"I Never Said Goodbye" is an album released by Sammy Hagar after he joined Van Halen. I believe he was contractually obligated to Geffen Records, and owed them one more album. To know for certain would require "research", which journalists are big on, but I'm not a journalist, I'm a blogger... I guess. Don't get me wrong, I'm not trying to be irresponsible, or making any indictments of the blogging community in general. In this case it just really doesn't matter if it was a contractual obligation to Geffen Records, I was just looking for a clever name.
I started this blog because I wanted to be a humor columnist, like Lewis Grizzard or Mike Royko. Well, I wanted to be alive, so I guess I wanted to be more like Dave Barry. "Blog" seemed like a bit of a buzzword, the flavor of the month. I Didn't Want a Blog, or so I thought. But it a friend of mine convinced me it was the most practical way to reach people so I got started.

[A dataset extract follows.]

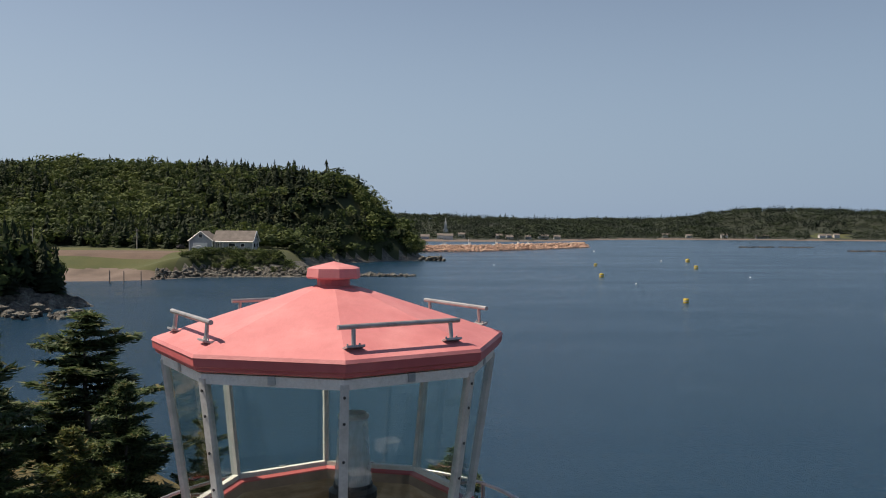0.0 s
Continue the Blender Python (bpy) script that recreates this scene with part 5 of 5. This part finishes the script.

Then I took some time off. I didn't plan to, which is why I never said goodbye (or "seeya later"). I just went and wrote some other things, and didn't do this while I was busy with those other things. To be specific, I wrote a screenplay. To be more specific, I wrote a filthy screenplay. I don't know why. I put in anything I thought was funny, and it came out pretty dirty. I'd love to say that it was "adult", but filthy or dirty might be more appropriate. It had a sex scene. I never dreamed I would write something like that, but it was funny. It wasn't pure pornography - it was somebody explaining something that happened in the past, and it turned out it was a lie. But it was a very graphic lie. I was shocked I wrote it. I thought it was funny though, so I left it in.
The screenplay will never see the light of day.

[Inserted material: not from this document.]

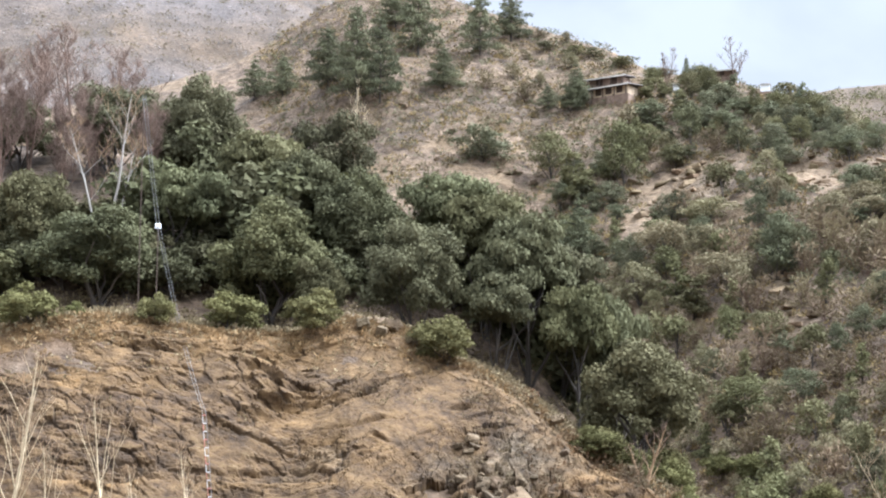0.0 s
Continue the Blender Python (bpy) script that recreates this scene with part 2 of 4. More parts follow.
def spur_height(a, r):
    """The near spur: a rock face up to its edge, a wooded terrace behind it, and the fall to the gully."""
    top = rise(a, SPUR_CREST, SPUR_RANGE)
    face = top - (SPUR_RANGE - r) * 0.95
    width = curve([(-60, 60), (-8, 52), (-3, 40), (1, 24), (5, 12), (12, 8)], a)
    terrace = top + climb(r - SPUR_RANGE)
    back = top + climb(width) - 0.7 * (r - SPUR_RANGE - width)
    return np.minimum(np.minimum(face, terrace), back)


def ground(a, r):
    """The height of the land."""
    a, r = np.broadcast_arrays(np.asarray(a, float), np.asarray(r, float))
    x, y = r * np.sin(np.radians(a)), r * np.cos(np.radians(a))
    z = 0.25 * fbm(x / 9, y / 9, 0, 2, 3) * np.clip((r - 15) / 30, 0, 1)
    rc, rf = curve(MAIN_RANGE, a), curve(MAIN_FOOT, a)
    top = rise(a, MAIN_CREST, rc)
    s = (r - rf) / (rc - rf)
    main = np.where(s < 1, 1.0 + (top - 1.0) * s, top - 0.45 * (r - rc))
    lumps = 1.3 * fbm(x / 22, y / 22, 0, 3, 11) + 0.5 * fbm(x / 5, y / 5, 0, 2, 17)
    main = main + lumps * np.clip(s * 6, 0, 1) * np.clip((1.0 - s) * 9, 0.15, 1)
    # ledges of rock across the open slope below the houses
    level = main / 3.4 + 0.9 * fbm(x / 16, y / 16, 0, 3, 37)
    step = level - np.floor(level)
    ledges = np.clip((15 - a) / 4, 0, 1) * np.clip((s - 0.3) * 5, 0, 1) * np.clip((0.97 - s) * 12, 0, 1)
    main = main + ledges * (0.9 * np.clip(step * 6, 0, 1) - 0.9 * step) * np.clip(0.6 + fbm(x / 12, y / 12, 0, 2, 39), 0, 1.3)
    crag = np.clip(bareness(a, r, PATCHES) * 1.5, 0, 1)
    main = main + crag * (0.9 * np.abs(fbm(x / 5, y / 5, main / 5, 3, 43)) + 0.7 * vnoise(x / 2.2, y / 2.2, main / 1.5, 44) - 0.5)
    inside = np.clip((62 - np.abs(a)) / 12, 0, 1)
    z = np.maximum(z, np.where(r > rf, main * inside, -50))
    z = np.maximum(z, np.where((r > 80) & (np.abs(a) < 62), spur_height(a, r), -50))
    bank = 6.6 + 0.5 * fbm(x / 4, y / 4, 0, 3, 31) - 0.55 * np.abs(r - 97) - 0.35 * np.clip(a + 7.5, 0, 9)
    z = np.maximum(z, np.where((np.abs(r - 97) < 14) & (a > -40) & (a < 6), bank, -50))
    for crest, distance, foot in ((FAR_CREST, 820.0, 420.0), (PEAK_CREST, 1000.0, 480.0)):
        top = rise(a, crest, distance)
        s = (r - foot) / (distance - foot)
        hill = np.where(s < 1, top * s, top - 0.5 * (r - distance)) + (7 * fbm(x / 70, y / 70, 0, 2, 23)) * np.clip((1 - s) * 5, 0.2, 1)
        z = np.maximum(z, np.where((r > foot) & (np.abs(a) < 62), hill, -50))
    return z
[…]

I had no idea how to sell or distribute a screenplay. I was pretty sure it was too filthy for even HBO to air, and I had a hunch that it wasn't very good. So I decided there was only one thing to do - convert it to a book. Of course, I had no idea how to write a book either. So I started going through page by page, creating background information for each character, adding all of the back story that was not necessary when it was to be a TV show. I converted about one-third of it, when for no apparent reason I lost interest. I re-read a bit of a couple of days ago, and I really think it is funny.
The book will never see the light of day.
My silly pipe dream about being a humor columnist was till kind of hanging out in the back of my mind. It is really unnecessary, because I have a really great job. But I guess we're always inclined to look toward the future, and as much as I love my job I might like to do something else when I am 50.
But I came to realize that while newspapers are a fairly reasonable form of media right now, trying to be a newspaper columnist right now is a little like trying to be a pinsetter in 1935 (because Gottfried Schmidt invented the mechanical pinsetter in 1936). Newspapers are history, like the phone book, rabbit ear antennas with foil on ends, and anything being colored avocado green. Well guacamole is still avocado green, as are avocados, but I don't understand why the hell anybody ever thought it was a good color for kitchen appliances.
So for better or worse, I'm back. I doubt anybody will notice the difference. But this time I'm not trying to write a newspaper column here, I want to be a blogger. And I want to be a good one.